If the push for immigration reform falters this year, Iowa’s Chuck Grassley may bear some of the blame. The top Republican on the Senate Judiciary Committee filed 77 amendments to the bill, more than one-quarter of the total offered by the 18-member panel.
To Grassley, the compromise worked out by a group of eight Republicans and Democrats last winter is too lenient toward undocumented immigrants and too weak on border security. “No one can dispute,” he declared, “that this bill is legalization first, enforcement later.”
Grassley pledged an “arduous” review of the measure, and so far he has delivered. He has nudged its provisions to the right in committee, beefing up its requirements for border security and congressional oversight. His tenacious criticism, suggests immigration-reform advocate Frank Sharry, also advances the strategy of the bill’s opponents, which has been to slow the process to allow a backlash from the grassroots to build.
But to Grassley, an unhurried pace could also prevent a repeat of the 1986 immigration bill, which promised to fix a broken system and wound up giving amnesty to 3 million undocumented immigrants and luring millions more.

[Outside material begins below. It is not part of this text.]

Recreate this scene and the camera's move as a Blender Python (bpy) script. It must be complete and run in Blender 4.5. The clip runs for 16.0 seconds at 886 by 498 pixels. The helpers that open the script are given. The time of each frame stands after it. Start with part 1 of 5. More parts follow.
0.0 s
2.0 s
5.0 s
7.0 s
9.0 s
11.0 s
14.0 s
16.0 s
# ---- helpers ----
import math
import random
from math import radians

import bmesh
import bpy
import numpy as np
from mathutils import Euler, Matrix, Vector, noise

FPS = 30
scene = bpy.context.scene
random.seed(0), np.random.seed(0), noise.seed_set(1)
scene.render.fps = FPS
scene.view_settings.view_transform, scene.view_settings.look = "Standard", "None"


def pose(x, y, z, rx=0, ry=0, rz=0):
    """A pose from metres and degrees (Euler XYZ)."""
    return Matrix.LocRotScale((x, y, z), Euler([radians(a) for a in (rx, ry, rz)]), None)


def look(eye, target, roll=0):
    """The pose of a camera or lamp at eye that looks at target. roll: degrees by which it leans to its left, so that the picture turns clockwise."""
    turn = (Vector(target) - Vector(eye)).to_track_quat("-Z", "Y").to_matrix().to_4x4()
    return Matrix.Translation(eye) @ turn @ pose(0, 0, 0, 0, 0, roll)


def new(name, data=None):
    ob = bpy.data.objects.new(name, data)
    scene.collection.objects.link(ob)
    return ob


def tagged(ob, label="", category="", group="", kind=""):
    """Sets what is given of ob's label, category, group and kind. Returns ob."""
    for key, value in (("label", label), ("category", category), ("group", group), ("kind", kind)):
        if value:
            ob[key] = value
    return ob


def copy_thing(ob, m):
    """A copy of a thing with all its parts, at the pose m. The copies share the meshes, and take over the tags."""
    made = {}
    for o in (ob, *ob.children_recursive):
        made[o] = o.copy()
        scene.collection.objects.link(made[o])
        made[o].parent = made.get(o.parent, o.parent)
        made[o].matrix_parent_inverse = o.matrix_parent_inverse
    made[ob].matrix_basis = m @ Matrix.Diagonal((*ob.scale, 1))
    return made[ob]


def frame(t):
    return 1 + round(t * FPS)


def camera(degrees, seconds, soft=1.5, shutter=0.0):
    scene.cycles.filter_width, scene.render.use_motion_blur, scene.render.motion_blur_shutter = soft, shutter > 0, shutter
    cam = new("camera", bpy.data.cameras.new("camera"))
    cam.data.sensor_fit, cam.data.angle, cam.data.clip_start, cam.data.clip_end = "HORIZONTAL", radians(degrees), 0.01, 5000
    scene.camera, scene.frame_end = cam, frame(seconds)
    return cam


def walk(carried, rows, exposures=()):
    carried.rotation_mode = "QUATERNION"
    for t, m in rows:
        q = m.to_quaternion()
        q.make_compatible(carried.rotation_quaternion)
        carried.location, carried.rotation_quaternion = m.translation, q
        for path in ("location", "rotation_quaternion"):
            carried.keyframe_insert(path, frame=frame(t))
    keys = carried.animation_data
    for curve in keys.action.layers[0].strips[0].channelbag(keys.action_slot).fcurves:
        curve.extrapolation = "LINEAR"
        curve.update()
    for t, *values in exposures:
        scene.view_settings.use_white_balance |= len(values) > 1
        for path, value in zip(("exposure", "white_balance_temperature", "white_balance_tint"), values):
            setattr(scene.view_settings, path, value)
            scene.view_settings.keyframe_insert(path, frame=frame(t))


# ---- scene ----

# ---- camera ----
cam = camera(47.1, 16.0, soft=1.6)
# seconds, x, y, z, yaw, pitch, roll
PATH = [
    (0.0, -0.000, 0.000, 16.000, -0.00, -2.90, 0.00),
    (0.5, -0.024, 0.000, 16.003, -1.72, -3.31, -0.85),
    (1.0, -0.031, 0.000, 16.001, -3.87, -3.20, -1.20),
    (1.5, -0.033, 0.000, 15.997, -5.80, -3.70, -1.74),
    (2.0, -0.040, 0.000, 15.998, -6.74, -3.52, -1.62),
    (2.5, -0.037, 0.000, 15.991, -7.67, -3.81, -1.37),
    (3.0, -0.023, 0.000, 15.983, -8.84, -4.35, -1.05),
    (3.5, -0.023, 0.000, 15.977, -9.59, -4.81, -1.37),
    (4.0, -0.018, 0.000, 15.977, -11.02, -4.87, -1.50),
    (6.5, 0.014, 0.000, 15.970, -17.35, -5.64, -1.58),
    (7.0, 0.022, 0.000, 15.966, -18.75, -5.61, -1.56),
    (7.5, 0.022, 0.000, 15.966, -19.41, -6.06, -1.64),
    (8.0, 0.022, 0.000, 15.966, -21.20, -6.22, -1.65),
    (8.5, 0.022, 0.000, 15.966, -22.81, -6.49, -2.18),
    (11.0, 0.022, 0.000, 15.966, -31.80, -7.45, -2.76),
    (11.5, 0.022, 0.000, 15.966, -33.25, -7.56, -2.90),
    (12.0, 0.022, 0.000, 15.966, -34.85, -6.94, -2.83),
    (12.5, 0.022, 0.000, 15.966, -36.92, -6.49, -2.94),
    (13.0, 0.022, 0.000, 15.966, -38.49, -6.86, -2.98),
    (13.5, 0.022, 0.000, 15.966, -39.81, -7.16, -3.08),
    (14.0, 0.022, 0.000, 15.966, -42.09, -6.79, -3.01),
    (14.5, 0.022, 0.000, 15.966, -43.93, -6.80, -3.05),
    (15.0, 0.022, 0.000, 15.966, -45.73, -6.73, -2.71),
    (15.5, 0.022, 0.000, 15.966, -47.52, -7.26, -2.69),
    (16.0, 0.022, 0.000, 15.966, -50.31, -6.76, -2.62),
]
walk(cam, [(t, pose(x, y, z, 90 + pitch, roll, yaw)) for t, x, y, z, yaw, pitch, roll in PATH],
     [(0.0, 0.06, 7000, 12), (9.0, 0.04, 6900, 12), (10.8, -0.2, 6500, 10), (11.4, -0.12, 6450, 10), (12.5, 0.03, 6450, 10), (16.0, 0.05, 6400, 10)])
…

Grassley voted for the measure as a freshman Senator and says he regrets it as a mistake. “We screwed up,” he said this month. “The lesson learned: You reward illegality and you get more of it.”
The six-term Senator, who at 79 is looking ahead to a re-election campaign in 2016, knows illegal immigration is a signal issue for Iowa’s famously demanding conservative activists. Grassley has watched veteran GOP colleagues fall to primary challenges from the Tea Party right and has no intention of doing the same. Republican elders may argue that immigration reform is a matter of the party’s survival, but Grassley has to worry about his own.